You know, once we had Tories constructing a fantasy castle of a proud and prosperous Britain, while the real country continued to dissolve into a welter of crime, drug and industrial decline. Now New Labour behave exactly the same, while the Tories are permitted to make a few sensible comments. The two main parties are irrelevant. The real government stays in power all the time, and the nominal ruling party just assists in pushing the destruction agenda that's stayed the same for years.
Would that those words could knock all of these people out of their accustomed state of dazed and weary dreaming, albeit accompanied by occasional grumbles as they drift along. Why did this generation sleep on when low politicians and businessmen destroyed so much of the society that our ancestors spent centuries building, all just for an inconsequential handful of gold?

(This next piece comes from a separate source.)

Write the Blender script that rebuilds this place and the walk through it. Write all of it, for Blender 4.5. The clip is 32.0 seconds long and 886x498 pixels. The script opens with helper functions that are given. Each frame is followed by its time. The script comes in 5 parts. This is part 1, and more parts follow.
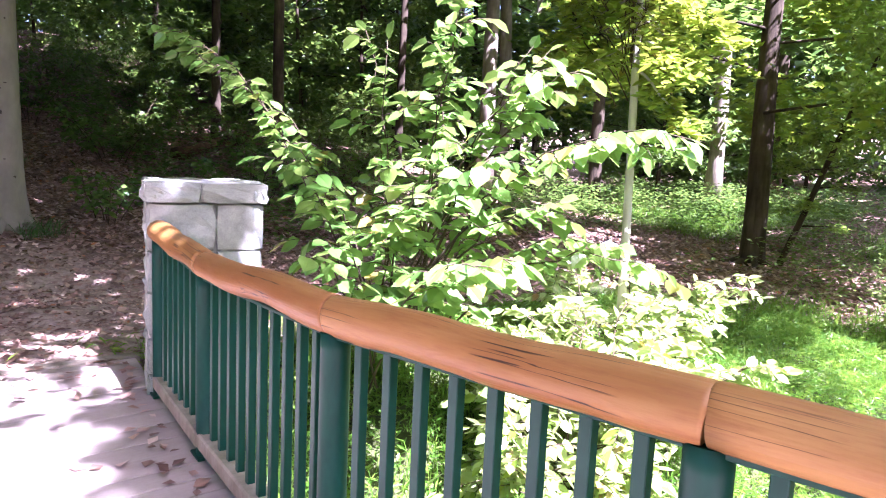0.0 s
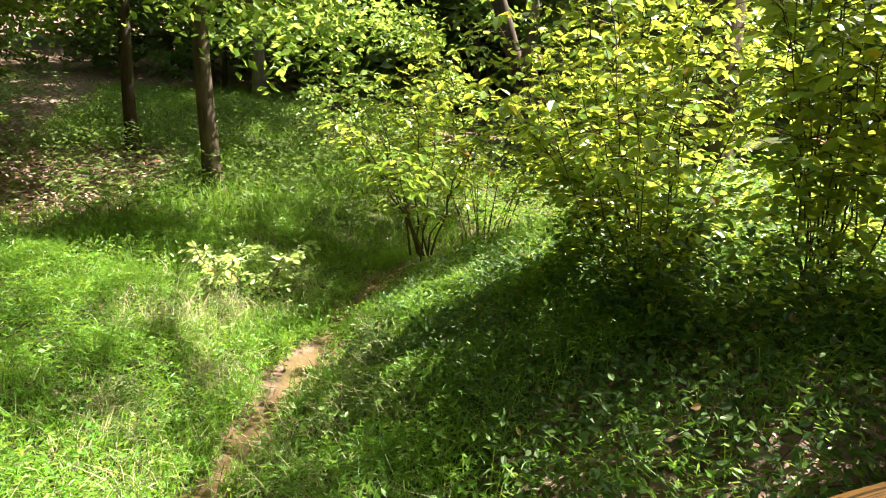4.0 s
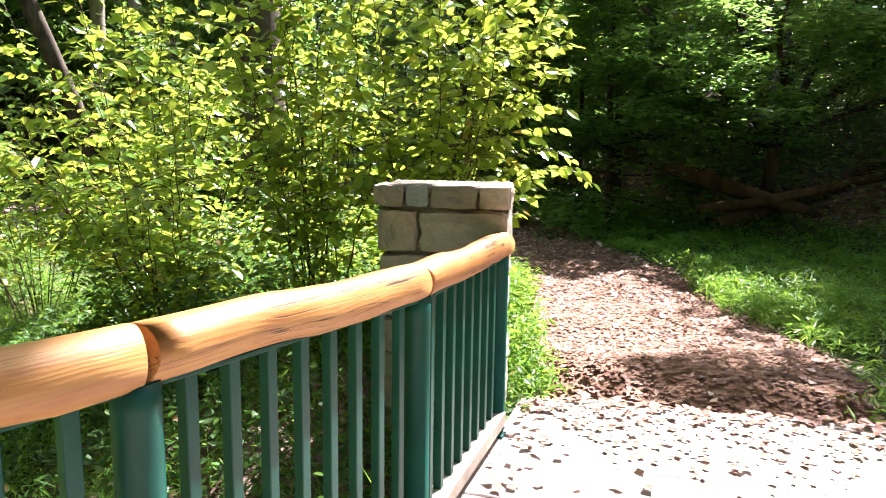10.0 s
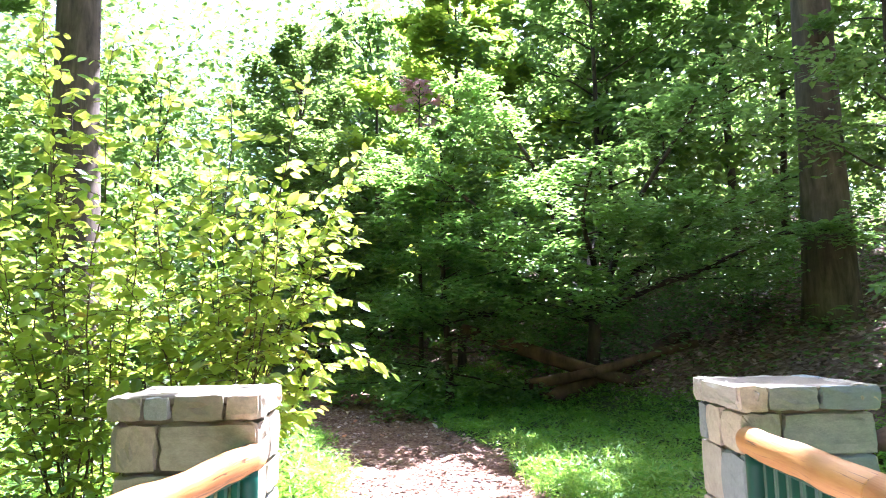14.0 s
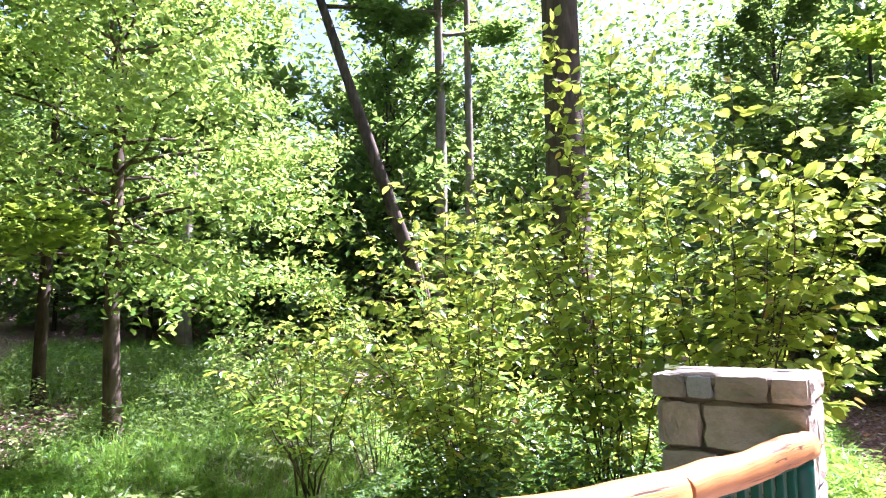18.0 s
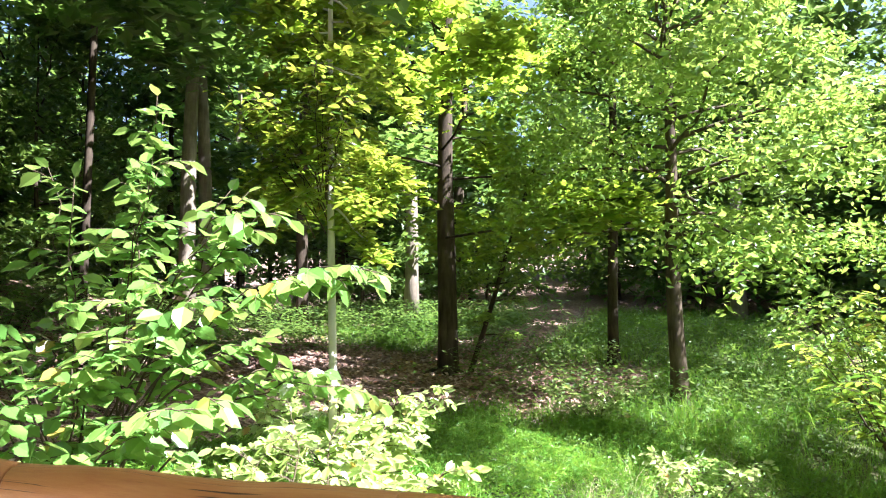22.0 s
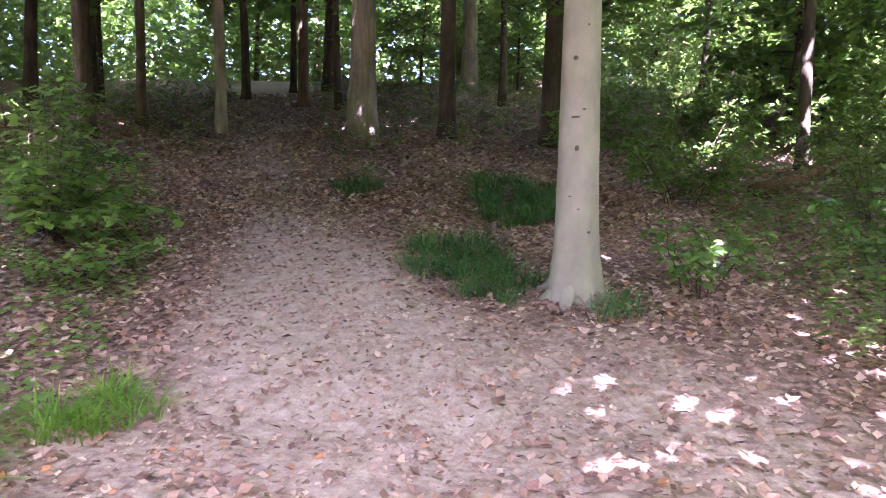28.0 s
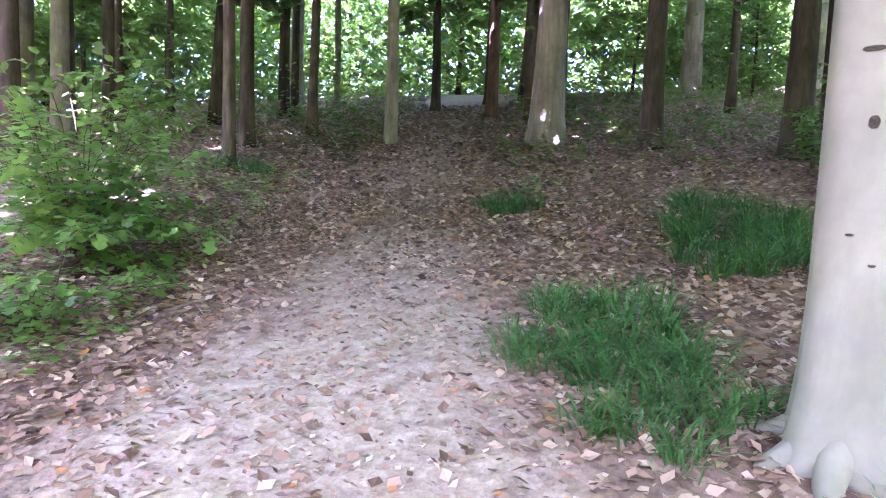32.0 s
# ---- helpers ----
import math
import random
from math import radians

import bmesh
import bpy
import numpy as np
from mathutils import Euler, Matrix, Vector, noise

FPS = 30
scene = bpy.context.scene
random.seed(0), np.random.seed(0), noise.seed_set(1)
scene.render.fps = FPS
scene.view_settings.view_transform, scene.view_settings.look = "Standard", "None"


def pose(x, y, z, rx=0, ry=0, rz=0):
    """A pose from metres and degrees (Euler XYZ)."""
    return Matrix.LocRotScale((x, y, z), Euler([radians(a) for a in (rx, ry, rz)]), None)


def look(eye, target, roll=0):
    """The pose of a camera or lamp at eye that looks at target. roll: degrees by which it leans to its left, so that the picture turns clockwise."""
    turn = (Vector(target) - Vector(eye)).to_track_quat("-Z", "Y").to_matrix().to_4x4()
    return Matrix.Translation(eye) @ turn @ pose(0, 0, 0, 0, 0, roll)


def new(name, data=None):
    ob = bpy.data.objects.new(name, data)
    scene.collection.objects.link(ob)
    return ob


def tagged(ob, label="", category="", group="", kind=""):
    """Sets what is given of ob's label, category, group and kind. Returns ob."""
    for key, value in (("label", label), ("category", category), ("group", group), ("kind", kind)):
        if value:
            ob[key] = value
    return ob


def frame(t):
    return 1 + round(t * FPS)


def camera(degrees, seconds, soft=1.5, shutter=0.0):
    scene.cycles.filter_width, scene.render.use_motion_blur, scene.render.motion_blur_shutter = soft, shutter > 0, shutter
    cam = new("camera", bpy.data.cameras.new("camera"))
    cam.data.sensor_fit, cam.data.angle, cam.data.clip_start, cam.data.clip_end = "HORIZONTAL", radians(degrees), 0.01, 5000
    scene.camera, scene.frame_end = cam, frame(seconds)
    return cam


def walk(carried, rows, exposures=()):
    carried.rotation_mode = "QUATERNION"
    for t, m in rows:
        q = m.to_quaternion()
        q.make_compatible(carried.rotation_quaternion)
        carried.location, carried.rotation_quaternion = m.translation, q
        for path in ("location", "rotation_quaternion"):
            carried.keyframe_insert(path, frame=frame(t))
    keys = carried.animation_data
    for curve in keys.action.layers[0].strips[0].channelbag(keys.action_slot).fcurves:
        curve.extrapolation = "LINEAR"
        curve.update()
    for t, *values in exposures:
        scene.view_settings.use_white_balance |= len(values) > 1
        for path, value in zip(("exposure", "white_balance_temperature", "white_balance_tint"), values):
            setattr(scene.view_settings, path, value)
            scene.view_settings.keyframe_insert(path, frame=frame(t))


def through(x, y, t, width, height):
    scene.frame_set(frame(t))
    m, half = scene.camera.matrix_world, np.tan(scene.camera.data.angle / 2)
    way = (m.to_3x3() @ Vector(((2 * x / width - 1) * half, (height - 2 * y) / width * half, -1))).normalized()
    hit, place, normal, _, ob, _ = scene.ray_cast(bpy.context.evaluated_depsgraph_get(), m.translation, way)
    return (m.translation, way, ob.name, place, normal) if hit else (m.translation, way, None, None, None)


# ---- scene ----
cam = camera(66.7, 32.0, soft=1.1)
PATH = [
    (0.0, (0.369, -0.175, 1.396), (-1.133, 1.123, 1.149), 2.67),
    (0.5, (0.384, -0.005, 1.410), (-0.968, 1.449, 1.169), 4.71),
    (1.0, (0.366, 0.148, 1.390), (-0.907, 1.662, 1.096), 4.00),
    (1.5, (0.349, 0.212, 1.381), (-0.623, 1.925, 1.031), 2.93),
    (2.0, (0.317, 0.287, 1.412), (-0.252, 2.174, 1.074), 0.48),
    (2.5, (0.282, 0.431, 1.440), (0.003, 2.372, 1.045), 0.36),
    (3.0, (0.237, 0.487, 1.431), (0.207, 2.438, 0.991), 1.44),
    (3.5, (0.201, 0.570, 1.431), (0.485, 2.499, 0.986), 2.41),
    (4.0, (0.181, 0.620, 1.434), (0.666, 2.497, 0.938), 1.89),
    (4.5, (0.185, 0.621, 1.433), (0.653, 2.485, 0.875), 4.05),
    (6.5, (0.267, 0.664, 1.425), (0.819, 2.563, 1.129), 4.21),
    (7.0, (0.411, 0.775, 1.446), (1.014, 2.673, 1.252), 2.47),
    (7.5, (0.491, 0.734, 1.453), (1.380, 2.515, 1.256), 0.38),
    (8.0, (0.604, 0.593, 1.447), (1.532, 2.356, 1.267), -2.42),
    (8.5, (0.516, 0.396, 1.392), (1.571, 2.076, 1.139), 0.48),
    (9.0, (0.497, 0.215, 1.372), (1.666, 1.819, 1.124), -0.38),
    (9.5, (0.495, 0.006, 1.382), (1.835, 1.462, 1.097), 1.05),
    (10.0, (0.566, -0.165, 1.373), (1.992, 1.209, 1.094), 0.83),
    (10.5, (0.671, -0.350, 1.375), (2.181, 0.908, 1.009), 2.78),
    (11.0, (0.815, -0.373, 1.372), (2.483, 0.676, 1.027), 2.70),
    (11.5, (0.929, -0.421, 1.405), (2.656, 0.564, 1.188), 2.58),
    (12.0, (1.001, -0.474, 1.430), (2.800, 0.390, 1.300), 1.29),
    (12.5, (1.003, -0.506, 1.456), (2.840, 0.286, 1.440), 0.63),
    (13.0, (0.998, -0.516, 1.477), (2.822, 0.299, 1.557), -0.11),
    (13.5, (0.984, -0.522, 1.494), (2.744, 0.411, 1.670), -1.22),
    (14.0, (0.960, -0.524, 1.504), (2.633, 0.546, 1.737), -1.04),
    (14.5, (0.945, -0.510, 1.503), (2.519, 0.698, 1.750), -0.52),
    (16.5, (0.910, -0.452, 1.478), (1.951, 1.242, 1.693), -0.59),
    (17.0, (0.851, -0.438, 1.486), (1.768, 1.331, 1.669), -0.76),
    (17.5, (0.758, -0.414, 1.495), (1.521, 1.425, 1.683), -0.52),
    (18.0, (0.695, -0.392, 1.494), (1.347, 1.487, 1.700), -0.55),
    (18.5, (0.636, -0.380, 1.491), (1.222, 1.521, 1.700), -0.50),
    (19.0, (0.578, -0.367, 1.485), (0.978, 1.583, 1.681), -1.15),
    (19.5, (0.556, -0.336, 1.481), (0.728, 1.648, 1.669), -0.42),
    (20.0, (0.550, -0.336, 1.483), (0.517, 1.655, 1.667), -0.75),
    (20.5, (0.542, -0.349, 1.483), (0.296, 1.626, 1.677), -0.72),
    (21.0, (0.540, -0.356, 1.479), (0.075, 1.579, 1.674), -0.23),
    (21.5, (0.560, -0.328, 1.477), (-0.129, 1.541, 1.652), -0.18),
    (22.0, (0.522, -0.330, 1.462), (-0.325, 1.477, 1.593), -0.05),
    (22.5, (0.448, -0.348, 1.457), (-0.606, 1.350, 1.538), 0.53),
    (23.0, (0.346, -0.373, 1.462), (-0.914, 1.180, 1.481), 0.82),
    (23.5, (0.234, -0.387, 1.443), (-1.180, 1.027, 1.385), 0.29),
    (24.0, (0.094, -0.390, 1.430), (-1.514, 0.791, 1.289), 1.10),
    (24.5, (-0.081, -0.309, 1.418), (-1.801, 0.699, 1.250), 0.74),
    (25.0, (-0.366, -0.273, 1.427), (-2.228, 0.402, 1.148), 0.94),
    (25.5, (-0.767, -0.279, 1.431), (-2.689, 0.209, 1.167), -0.40),
    (26.0, (-1.177, -0.273, 1.420), (-3.151, -0.052, 1.181), -0.80),
    (26.5, (-1.615, -0.266, 1.415), (-3.599, -0.121, 1.204), -1.22),
    (28.5, (-3.700, 0.179, 1.463), (-5.678, 0.003, 1.226), 1.22),
    (29.0, (-4.200, 0.274, 1.442), (-6.159, -0.011, 1.156), 1.21),
    (29.5, (-4.676, 0.302, 1.460), (-6.646, 0.079, 1.196), 1.82),
    (30.0, (-5.076, 0.355, 1.444), (-7.038, 0.053, 1.201), 1.87),
    (30.5, (-5.487, 0.330, 1.452), (-7.442, -0.045, 1.251), 1.65),
    (31.0, (-5.775, 0.303, 1.477), (-7.712, -0.152, 1.277), 0.57),
    (31.5, (-6.213, 0.423, 1.451), (-8.104, -0.206, 1.275), 2.70),
    (32.0, (-6.461, 0.444, 1.426), (-8.341, -0.223, 1.279), 2.07),
]
EXPO = [(0.0, 3.5, 5250, 48), (1.0, 3.3, 5300, 50), (2.0, 2.95, 5650, 36), (3.0, 2.45, 6400, 18), (4.0, 2.5, 6700, 16), (7.0, 3.0, 6200, 22), (9.0, 2.95, 5800, 22), (11.0, 2.5, 5800, 19), (12.0, 2.95, 5650, 28), (13.0, 3.78, 5400, 20), (14.5, 3.85, 5150, 32), (17.0, 3.25, 5150, 46), (18.0, 3.05, 5300, 40), (20.0, 2.85, 5800, 27), (22.0, 2.9, 5600, 17), (23.0, 2.95, 5200, 13), (24.0, 3.2, 5000, 17), (25.0, 3.5, 5050, 38), (26.0, 3.95, 5300, 62), (29.0, 5.5, 5200, 50), (30.0, 5.68, 5030, 50), (32.0, 6.03, 4850, 49)]
walk(cam, [(t, look(eye, target, roll)) for t, eye, target, roll in PATH], EXPO)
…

Like Government ministers - the so-called quality newspapers have also largely retreated into a world of low-grade fantasy, while perhaps maintaining a couple of interesting old-style columnists apiece. Slick and empty material, it's language drawn from the world of advertising and public relations, forms the noxious padding occupying 90 per cent of the pages. A new sort of non-journalism has become dominant, with scarcely anyone much caring or even noticing.
Influence of television
Television is even worse in this regard, with its emphasis on prurience, morbid spectacles and wall-to-wall sport. Mind you, repeats of old football matches from twenty on thirty years ago do have certain points of interest. In those days footballers tended to look like normal people and didn't have that disconcerting resemblance to mutants from another planet that they so often do today. One such clean-cut player was Liverpool's Steve Heighway, whom a commentator was keen to point out as a very sensible chap. This was because Heighway didn't just have to rely on insecure football but had a career as a teacher to fall back upon. But now a complete social reversal has occurred in quite a short span of time: the football players make millions, while the poorly-paid teachers are harassed, demoralised or even driven to suicide by a crumbling educational system.
Those who have a sense of history and are able to see the bigger picture will be reminded of the final days of the Roman Empire, when the ignorant plebs worked themselves into a frenzy over some fashionable charioteer or gladiator (Bread and Circuses), while corruption flourished within and the barbarians approached the gates outside. The most venal, corrupt and incompetent government in our history - a title which every successive government of recent years seems to merit - is quite satisfied with this prevailing state of illusion and self-deception. So it is our great task to begin the awakening of Britain, thus halting and reversing the drift to destruction and setting the nation on the road to recovery.